Civil penalties and criminal penalties—a fine, a prison term for up to three years, or both—for providing false or fraudulent beneficial ownership information or for willfully failing to provide complete or updated beneficial ownership information are provisioned to that effect.
4- States would develop ways to collect and report the information to FinCEN when an entity is created and registered. This information would be kept in the FinCEN register. It won’t be available to the public, but federal law enforcement would have access to the data. Financial institutions would have access with customer consent.
Noteworthy: many companies would be exempt. Publicly listed companies and firms that are regulated by the federal government wouldn’t have to report. Nor would companies with more than 20 full-time employees, $5 million in annual sales, and a physical place of business.
While evidence shows that beneficial ownership registers have essential roles to play in assisting in the detection and prosecution of money laundering cases by law enforcement, greater corporate transparency is not a guaranteed outcome based on the registers’ existence alone.
Implementing beneficial ownership corporate registers in other countries has come with a fair deal of challenges ( lack of a verification process for the information provided, data accuracy, etc.)
However, intuitively, criminals are less likely to engage in financial crime if information about the entities they use to move money and their relationship to those entities are publicly available.

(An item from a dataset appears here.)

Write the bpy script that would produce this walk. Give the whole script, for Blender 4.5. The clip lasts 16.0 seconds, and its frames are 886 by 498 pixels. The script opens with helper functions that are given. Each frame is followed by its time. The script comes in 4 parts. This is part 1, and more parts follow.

Criminals are also less likely to use shell companies if they know that these registers are used by law enforcement agencies.
Advances in beneficial ownership transparency are likely to make life difficult for those seeking to use anonymous companies to hide illicit activity.
Therefore, the corrupt are likely to look for countries with higher risk appetite and more corporate secrecy, so it is critical to ensure a global level playing field.